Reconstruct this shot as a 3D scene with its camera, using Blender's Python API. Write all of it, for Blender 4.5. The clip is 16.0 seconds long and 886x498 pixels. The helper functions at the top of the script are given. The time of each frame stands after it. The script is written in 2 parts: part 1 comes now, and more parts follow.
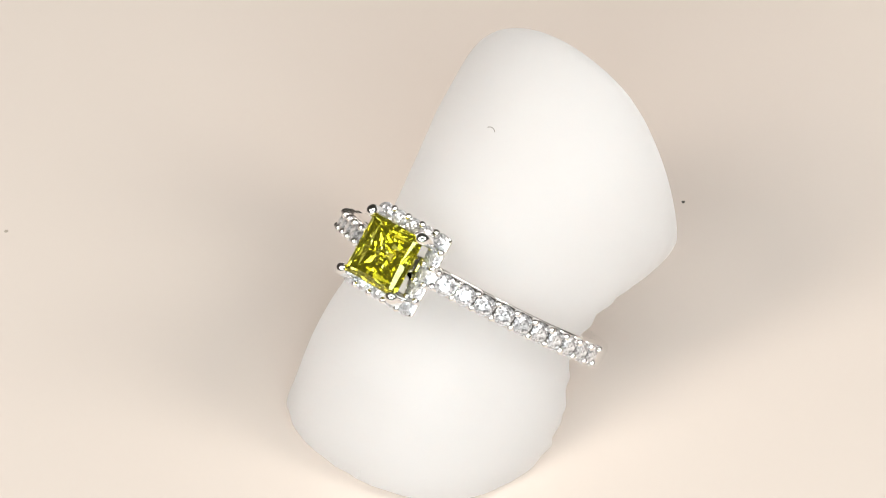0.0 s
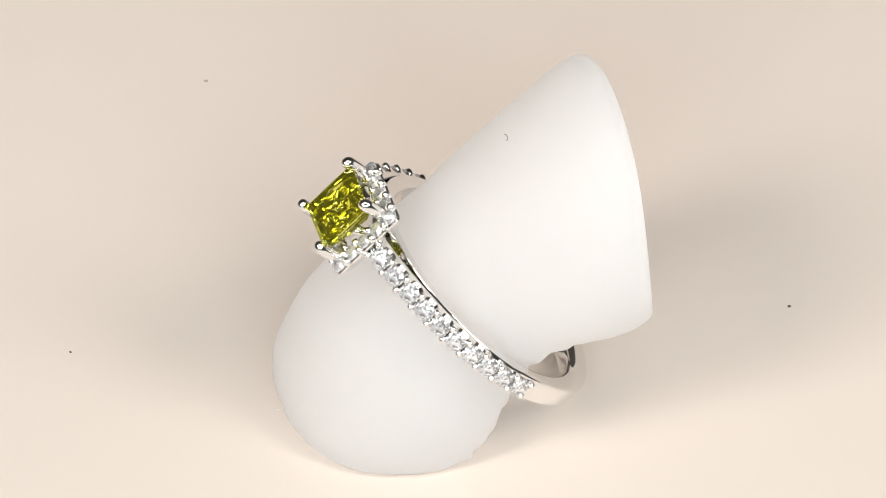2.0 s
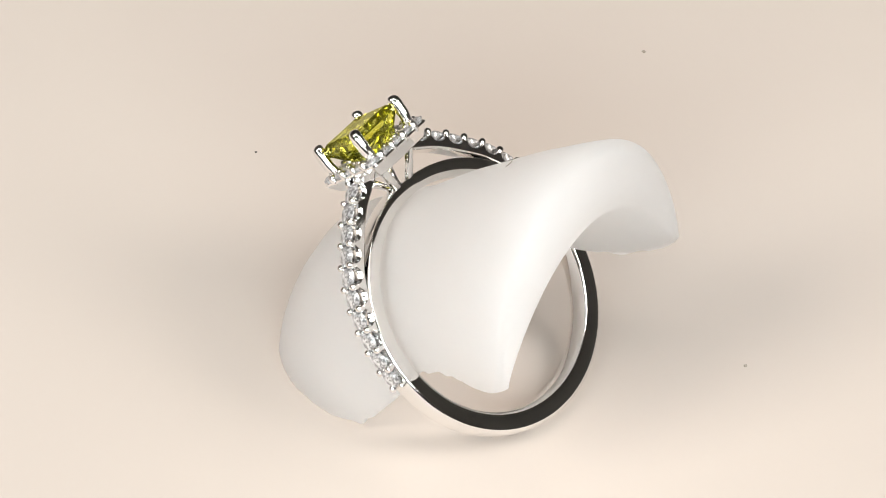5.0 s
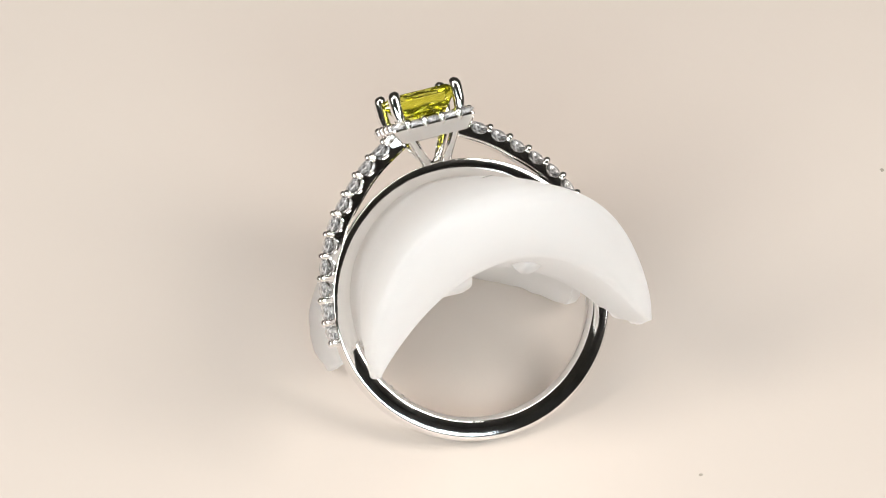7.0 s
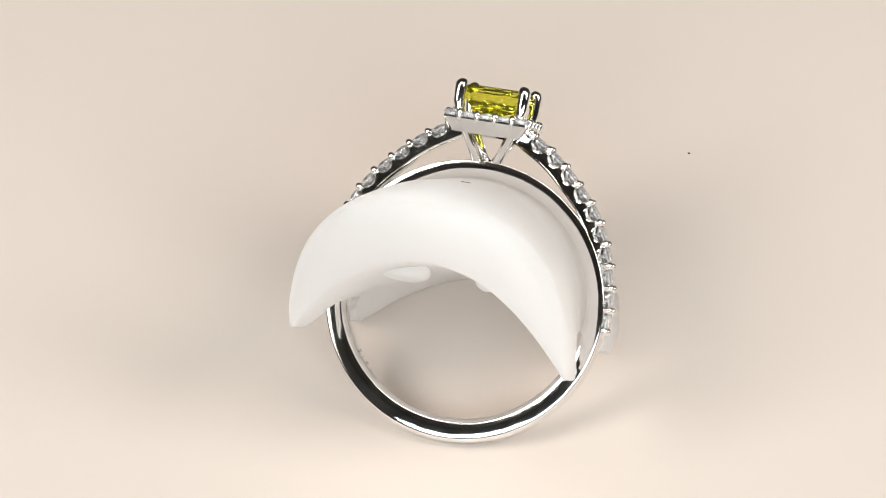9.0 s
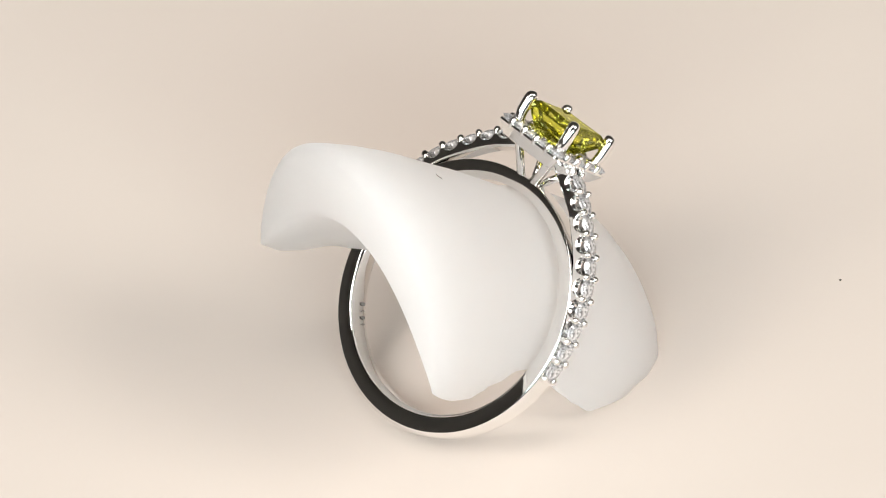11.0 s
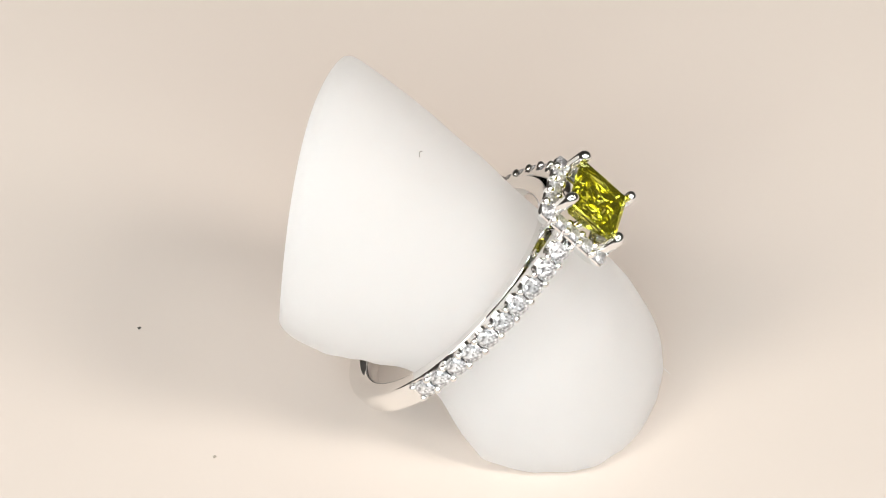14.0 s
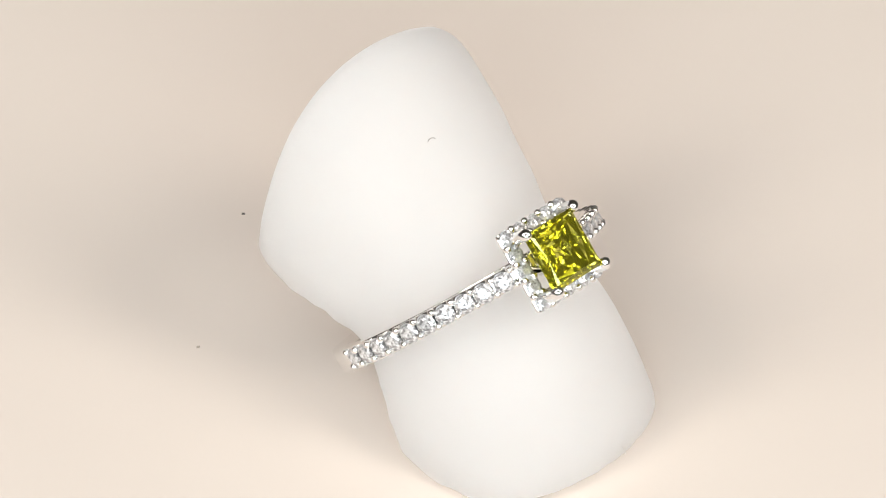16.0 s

What is needed:
All of the material above should be reproduced exactly, except the pictures.

Result for this task:
Reconstruct this shot as a 3D scene with its camera, using Blender's Python API. Write all of it, for Blender 4.5. The clip is 16.0 seconds long and 886x498 pixels. The helper functions at the top of the script are given. The time of each frame stands after it. The script is written in 2 parts: part 1 comes now, and more parts follow.
0.0 s
2.0 s
5.0 s
7.0 s
9.0 s
11.0 s
14.0 s
16.0 s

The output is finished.